AIM → Give back the full listing verbatim, apart from its images.

'''

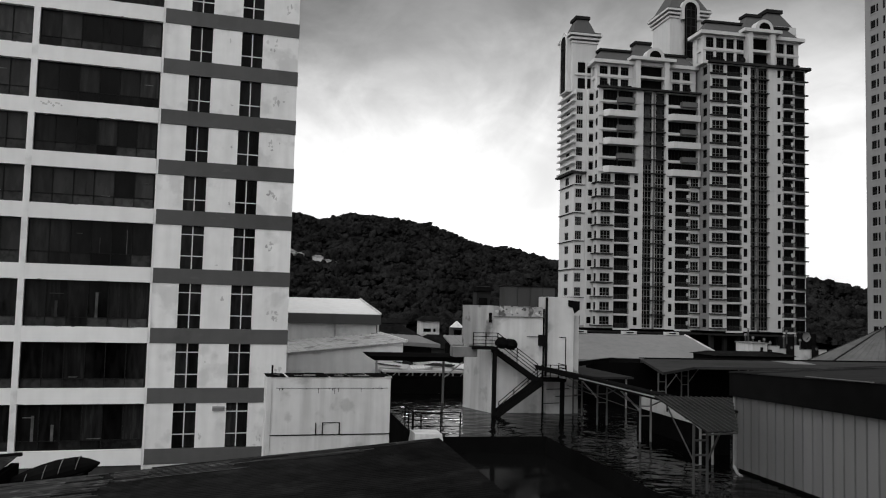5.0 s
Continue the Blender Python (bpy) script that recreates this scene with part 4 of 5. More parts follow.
# ---------------------------------------------------------------- walkway canopy along the sheds
def ribbed(a, b, c, d, n, thick=0.05, rise=0.05):
    """A ribbed sheet on the quad a-b (top edge) to d-c (lower edge): n ribs run from the top edge down."""
    a, b, c, d = (Vector(p) for p in (a, b, c, d))
    m = Mesh()
    prof = ((0.0, 0), (0.34, 0), (0.42, 1), (0.58, 1), (0.66, 0))
    f = [((k + p) / n, h) for k in range(n) for p, h in prof] + [(1.0, 0)]
    for (p, h), (q, g) in zip(f, f[1:]):
        up0, up1 = Vector((0, 0, rise * h)), Vector((0, 0, rise * g))
        m.face([a.lerp(b, p) + up0, a.lerp(b, q) + up1, d.lerp(c, q) + up1, d.lerp(c, p) + up0])
    t = Vector((0, 0, -thick))
    m.face([a + t, b + t, c + t, d + t])
    for p, q in ((a, b), (b, c), (c, d), (d, a)):
        m.face([p, q, q + t, p + t])
    return m


def canopy():
    c = thing("walkway_canopy", GA, (20.5, 46, WET), "dark sheet walkway canopy on white ladder posts", "canopy")
    part("roof_sheet", Mesh().prism([(17.9, -3.84), (22.4, -4.66), (22.4, -4.78), (17.9, -3.98)], 1, 36.8, 57.5), M_ROOF_D, c)
    part("eave_beam", Mesh().box((17.95, 37.0, -4.16), (18.1, 57.4, -4.0)), M_STEEL_D, c)
    for v, brace in ((56.6, 0), (52.0, 1), (45.4, 1), (38.4, 1)):
        for u in (20.5, 21.15):
            part("post", Mesh().box((u - 0.045, v - 0.045, WET + 0.02), (u + 0.045, v + 0.045, -4.42)), M_STEEL_L if v < 50 else M_T1_GREY, c)
        for z in (-4.8, -5.35, -5.9):
            part("rung", Mesh().box((20.545, v - 0.03, z), (21.105, v + 0.03, z + 0.06)), M_STEEL_L if v < 50 else M_T1_GREY, c)
        part("bearer", Mesh().bar((18.0, v, -4.08), (22.3, v, -4.86), 0.1), M_STEEL_L, c)
        if brace:
            part("brace", Mesh().bar((20.5, v, -5.4), (18.4, v + 0.3, -4.2), 0.06), M_T1_GREY, c)
            part("brace", Mesh().bar((20.5, v, -5.6), (20.5, v + 3.4, -4.55), 0.07), M_STEEL_L, c)
            part("brace", Mesh().bar((21.15, v, -5.3), (22.2, v, -4.85), 0.06), M_T1_GREY, c)
    part("tie", Mesh().bar((20.4, 57.5, -5.3), (20.4, 45.4, -5.6), 0.04), M_T1_GREY, c)
    part("eave_strip", Mesh().bar((17.93, 37.0, -4.02), (17.93, 48.5, -4.02), 0.05, 0.06), M_STEEL_L, c)
    part("purlin", Mesh().bar((20.5, 54.5, -4.52), (20.5, 38, -4.52), 0.1), M_STEEL_L, c)
    lean = thing("lean_to_roof", GA, (18.5, 33.5, -4.6), "ribbed grey sheet lean-to roof beside the shed", "roof")
    qa, qb, qc, qd = Vector((17.4, 37.0, -3.86)), Vector((20.6, 35.6, -3.78)), Vector((18.3, 31.2, -4.6)), Vector((16.85, 31.0, -4.64))
    sheet, drop = Mesh(), Vector((0, 0, -0.05))
    sheet.face([qa, qb, qc, qd])
    sheet.face([p + drop for p in (qa, qb, qc, qd)])
    for p, q in ((qa, qb), (qb, qc), (qc, qd), (qd, qa)):
        sheet.face([p, q, q + drop, p + drop])
    part("roof_sheet", sheet, M_ROOF_M, lean)
    run = qd - qa
    for k in range(15):                                 # raised seams run parallel down the sheet to its cut edge
        p = qa.lerp(qb, k / 15)
        e = qc - qb
        det = run.x * -e.y + e.x * run.y
        reach = ((qb.x - p.x) * -e.y + e.x * (qb.y - p.y)) / det
        part("seam", Mesh().bar(p + Vector((0, 0, 0.03)), p + run * min(reach, 1.0) * 0.995 + Vector((0, 0, 0.03)), 0.03, 0.04), M_T2_STRIP, lean)
    part("gutter", Mesh().bar((16.85, 30.95, -4.74), (18.2, 31.1, -4.7), 0.07), M_GREYWALL, lean)
    for u, v in ((16.9, 32.2), (17.5, 32.2)):
        part("post", Mesh().box((u - 0.05, v - 0.05, WET + 0.02), (u + 0.035, v + 0.035, -4.5)), M_GREYWALL, lean)
    for z in (-5.2, -5.8, -6.4):
        part("rung", Mesh().box((16.95, 32.17, z), (17.45, 32.23, z + 0.08)), M_GREYWALL, lean)
    part("brace", Mesh().bar((17.5, 32.2, -6.0), (18.2, 32.2, -4.6), 0.07), M_GREYWALL, lean)
    part("brace", Mesh().bar((16.9, 32.2, -6.0), (17.5, 36.0, -4.1), 0.05), M_GREYWALL, lean)
    st = thing("stepped_wall", GA, (24, 46, WET), "low stepped white wall with small slots", "wall")
    for v0, v1, z in ((48.4, 51.0, -4.85), (45.8, 48.4, -5.25), (43.6, 45.8, -5.7), (41.2, 43.6, -6.15)):
        part("wall_step", Mesh().box((23.0, v0, -6.1), (23.3, v1, z)), M_WHITE_WORN, st)
    part("footing", Mesh().box((22.9, 41.0, WET + 0.02), (23.6, 51.2, -6.1)), M_BLACK, st)
    for v, z in ((47.0, -5.85), (44.6, -6.0)):
        part("slot", Mesh().box((22.985, v, z), (23.05, v + 0.2, z + 0.28)), M_BLACK, st)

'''

EXERCISE ANSWER →
5.0 s
Continue the Blender Python (bpy) script that recreates this scene with part 4 of 5. More parts follow.
# ---------------------------------------------------------------- walkway canopy along the sheds
def ribbed(a, b, c, d, n, thick=0.05, rise=0.05):
    """A ribbed sheet on the quad a-b (top edge) to d-c (lower edge): n ribs run from the top edge down."""
    a, b, c, d = (Vector(p) for p in (a, b, c, d))
    m = Mesh()
    prof = ((0.0, 0), (0.34, 0), (0.42, 1), (0.58, 1), (0.66, 0))
    f = [((k + p) / n, h) for k in range(n) for p, h in prof] + [(1.0, 0)]
    for (p, h), (q, g) in zip(f, f[1:]):
        up0, up1 = Vector((0, 0, rise * h)), Vector((0, 0, rise * g))
        m.face([a.lerp(b, p) + up0, a.lerp(b, q) + up1, d.lerp(c, q) + up1, d.lerp(c, p) + up0])
    t = Vector((0, 0, -thick))
    m.face([a + t, b + t, c + t, d + t])
    for p, q in ((a, b), (b, c), (c, d), (d, a)):
        m.face([p, q, q + t, p + t])
    return m


def canopy():
    c = thing("walkway_canopy", GA, (20.5, 46, WET), "dark sheet walkway canopy on white ladder posts", "canopy")
    part("roof_sheet", Mesh().prism([(17.9, -3.84), (22.4, -4.66), (22.4, -4.78), (17.9, -3.98)], 1, 36.8, 57.5), M_ROOF_D, c)
    part("eave_beam", Mesh().box((17.95, 37.0, -4.16), (18.1, 57.4, -4.0)), M_STEEL_D, c)
    for v, brace in ((56.6, 0), (52.0, 1), (45.4, 1), (38.4, 1)):
        for u in (20.5, 21.15):
            part("post", Mesh().box((u - 0.045, v - 0.045, WET + 0.02), (u + 0.045, v + 0.045, -4.42)), M_STEEL_L if v < 50 else M_T1_GREY, c)
        for z in (-4.8, -5.35, -5.9):
            part("rung", Mesh().box((20.545, v - 0.03, z), (21.105, v + 0.03, z + 0.06)), M_STEEL_L if v < 50 else M_T1_GREY, c)
        part("bearer", Mesh().bar((18.0, v, -4.08), (22.3, v, -4.86), 0.1), M_STEEL_L, c)
        if brace:
            part("brace", Mesh().bar((20.5, v, -5.4), (18.4, v + 0.3, -4.2), 0.06), M_T1_GREY, c)
            part("brace", Mesh().bar((20.5, v, -5.6), (20.5, v + 3.4, -4.55), 0.07), M_STEEL_L, c)
            part("brace", Mesh().bar((21.15, v, -5.3), (22.2, v, -4.85), 0.06), M_T1_GREY, c)
    part("tie", Mesh().bar((20.4, 57.5, -5.3), (20.4, 45.4, -5.6), 0.04), M_T1_GREY, c)
    part("eave_strip", Mesh().bar((17.93, 37.0, -4.02), (17.93, 48.5, -4.02), 0.05, 0.06), M_STEEL_L, c)
    part("purlin", Mesh().bar((20.5, 54.5, -4.52), (20.5, 38, -4.52), 0.1), M_STEEL_L, c)
    lean = thing("lean_to_roof", GA, (18.5, 33.5, -4.6), "ribbed grey sheet lean-to roof beside the shed", "roof")
    qa, qb, qc, qd = Vector((17.4, 37.0, -3.86)), Vector((20.6, 35.6, -3.78)), Vector((18.3, 31.2, -4.6)), Vector((16.85, 31.0, -4.64))
    sheet, drop = Mesh(), Vector((0, 0, -0.05))
    sheet.face([qa, qb, qc, qd])
    sheet.face([p + drop for p in (qa, qb, qc, qd)])
    for p, q in ((qa, qb), (qb, qc), (qc, qd), (qd, qa)):
        sheet.face([p, q, q + drop, p + drop])
    part("roof_sheet", sheet, M_ROOF_M, lean)
    run = qd - qa
    for k in range(15):                                 # raised seams run parallel down the sheet to its cut edge
        p = qa.lerp(qb, k / 15)
        e = qc - qb
        det = run.x * -e.y + e.x * run.y
        reach = ((qb.x - p.x) * -e.y + e.x * (qb.y - p.y)) / det
        part("seam", Mesh().bar(p + Vector((0, 0, 0.03)), p + run * min(reach, 1.0) * 0.995 + Vector((0, 0, 0.03)), 0.03, 0.04), M_T2_STRIP, lean)
    part("gutter", Mesh().bar((16.85, 30.95, -4.74), (18.2, 31.1, -4.7), 0.07), M_GREYWALL, lean)
    for u, v in ((16.9, 32.2), (17.5, 32.2)):
        part("post", Mesh().box((u - 0.05, v - 0.05, WET + 0.02), (u + 0.035, v + 0.035, -4.5)), M_GREYWALL, lean)
    for z in (-5.2, -5.8, -6.4):
        part("rung", Mesh().box((16.95, 32.17, z), (17.45, 32.23, z + 0.08)), M_GREYWALL, lean)
    part("brace", Mesh().bar((17.5, 32.2, -6.0), (18.2, 32.2, -4.6), 0.07), M_GREYWALL, lean)
    part("brace", Mesh().bar((16.9, 32.2, -6.0), (17.5, 36.0, -4.1), 0.05), M_GREYWALL, lean)
    st = thing("stepped_wall", GA, (24, 46, WET), "low stepped white wall with small slots", "wall")
    for v0, v1, z in ((48.4, 51.0, -4.85), (45.8, 48.4, -5.25), (43.6, 45.8, -5.7), (41.2, 43.6, -6.15)):
        part("wall_step", Mesh().box((23.0, v0, -6.1), (23.3, v1, z)), M_WHITE_WORN, st)
    part("footing", Mesh().box((22.9, 41.0, WET + 0.02), (23.6, 51.2, -6.1)), M_BLACK, st)
    for v, z in ((47.0, -5.85), (44.6, -6.0)):
        part("slot", Mesh().box((22.985, v, z), (23.05, v + 0.2, z + 0.28)), M_BLACK, st)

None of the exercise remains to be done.